Bicycle Wars

The trade war between America and China rumbles on, confused somewhat by the recent actions which the US has taken over the involvement of Huawei in technologically-sensitive areas of the economy. The use of tariffs to protect industries involved in areas of national security can be justified by WTO rules. President Trump has been free in his use of this justification He has used it to justify tariffs on steel since it is an important product for the defence industries. His use of the argument that he has to protect strategic industries suffers when he simultaneously talks of the need to reduce the “BAD” US balance of payments deficit, which, according to him is the fault of foreign countries and not due to a lack of competitiveness among US industries.

Another more long-term example was highlighted by The Economist in a recent article about bicycle exports from China to America. (The same article also provides an insight into of the workings of global supply chains.)

In the 1970s, the vast majority of bicycles sold in the USA were made in the USA – around 15 million. By the late 1980s, US producers were suffering from Chinese-made bicycles entering the American market very cheaply and then, suffering even more when the Chinese producers further cut their already-low prices to drive out domestic US production – an example of dumping. Remaining US producers sought anti-dumping tariffs but the US government was more interested in good relations with China and did not act.

Some bicycles are still made by a US firm – BCA, the Bicycle Corporation of America, which was launched when Walmart decided to operate a Buy-American campaign. However BCA is now a subsidiary of a Chinese firm, Kent, (previously a US family firm which was half bought by a Chinese firm) and, furthermore, BCA only assembles in the USA, it buys its parts from a Kent factory in China.

Last September bicycle prices were raised by 10% tariffs and a further 15% tariff was imposed in May, hitting US consumers.

What right did President Trump have to do this? He used a US government power – section 301 – which allows the US government to protect intellectual property. How does this apply to Chinese bicycles?

Trade Wars

In an attempt to escape from the latest Brexit news, this week’s blog examines the trade war between the USA and China. Until recently, economics textbooks glossed over tariffs, quotas and protectionism; they were mentioned as possible approaches to improving a country’s balance of payments but it was accepted that although there were customs unions in existence, such as the EU, with a common external tariff (i.e. all products entering the union paid the same tariff, irrespective of where the goods entered the customs union, tariffs were not changed frequently as an economic weapon. This was because the accepted view among economists and (most) politicians was that world free trade was beneficial, allowing goods and services to be made  in the countries most suited to their production (lowest opportunity cost in economic terms) and then traded for products made overseas, thereby allowing consumers to benefit from lower prices and an increased standard of living.

However all of that has changed with the imposition of tariffs by the USA on Chinese goods and retaliation by China, followed by retaliation for the retaliation by the USA! The crisis began in July, after months of negotiations, when the USA imposed 25% tariffs on an initial $34 billion of Chinese goods, including machinery, electronics, cars and computer components such as hard drives.  China then retaliated and the following month the USA placed 25% tariffs on a further $16bn of Chinese goods which were matched by reciprocal Chinese tariffs on American goods such as cars.
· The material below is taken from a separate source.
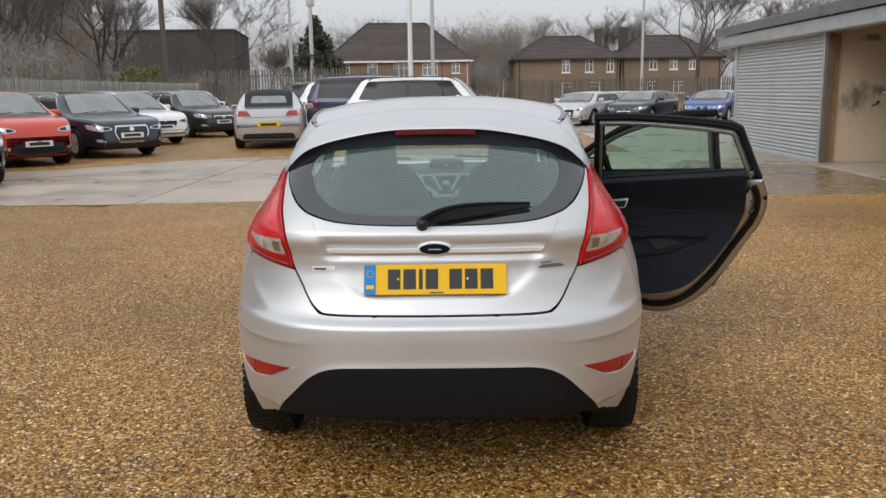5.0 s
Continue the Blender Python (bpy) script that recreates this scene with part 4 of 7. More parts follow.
def dark_building():
    b = thing("dark_building", "large windowless black-stained brick building behind the fence", "building", pose(-34.5, 72, 0, 0, 0, 8))
    bm = bmesh.new()
    box(bm, 0, 0, 0, 14.5, 12, 7.0)
    part("wall", bm, "dark_hoarding", b)
    bm = bmesh.new()
    box(bm, -0.1, -0.1, 7.0, 14.6, 12.1, 7.14)
    part("coping", bm, "dark_hoarding", b)
    g = bmesh.new()
    for k, (x, z, w, h) in enumerate(((1.3, 4.6, 1.0, 1.0), (1.6, 6.0, 1.6, 0.3), (3.4, 6.3, 1.6, 0.25), (1.2, 5.5, 0.6, 0.3))):
        pts = rounded([(x, z), (x + w, z + 0.1), (x + w * 0.9, z + h), (x + 0.1, z + h * 0.8)], 0.2, 3)
        g.faces.new([g.verts.new((p.x, -0.06, p.y)) for p in pts])
    part("paint_patch", g, material("faded_blue_patch", (0.30, 0.40, 0.46), 0.8, wear=0.5), b, "faded pale blue paint patches")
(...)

Then in September, President Trump imposed further 10% tariffs on $200 billion of Chinese goods and has threatened to increase this to 25% next year. China has retaliated with tariffs on $60 billion of US goods. The rationale for the American tariffs was two-fold – firstly that, according to President Trump, China had an “unfair” trade surplus in goods of $376 billion with the USA, thereby hitting American jobs, and secondly that China engaged in unfair trading practices, frequently involving foreign firms being forced to share their technology with Chinese ones.

The effects of the tariffs will depend on many factors. It is possible that businesses might find a way round the tariffs. For example, US soya producers have complained about the tariffs on their products but there is already evidence that they have been able to increase their exports to Brazil and Brazilian firms have exported to China. However many US businesses have expressed concern over the rise in costs of components imported from China and the effect they will have on consumer prices in the US. On the other hand, President Trump has argued that the tariffs will persuade US firms to produce more in the US to avoid the tariffs but others suggest that US firms will still produce overseas, where manufacturing costs are cheaper, but in countries other than China. A key factor will be the price elasticity of demand for the goods affected. This will determine whether producers can pass on the tariff,  whether they will have to absorb some or all of it and whether they will need to cut output with subsequent effects on output and employment.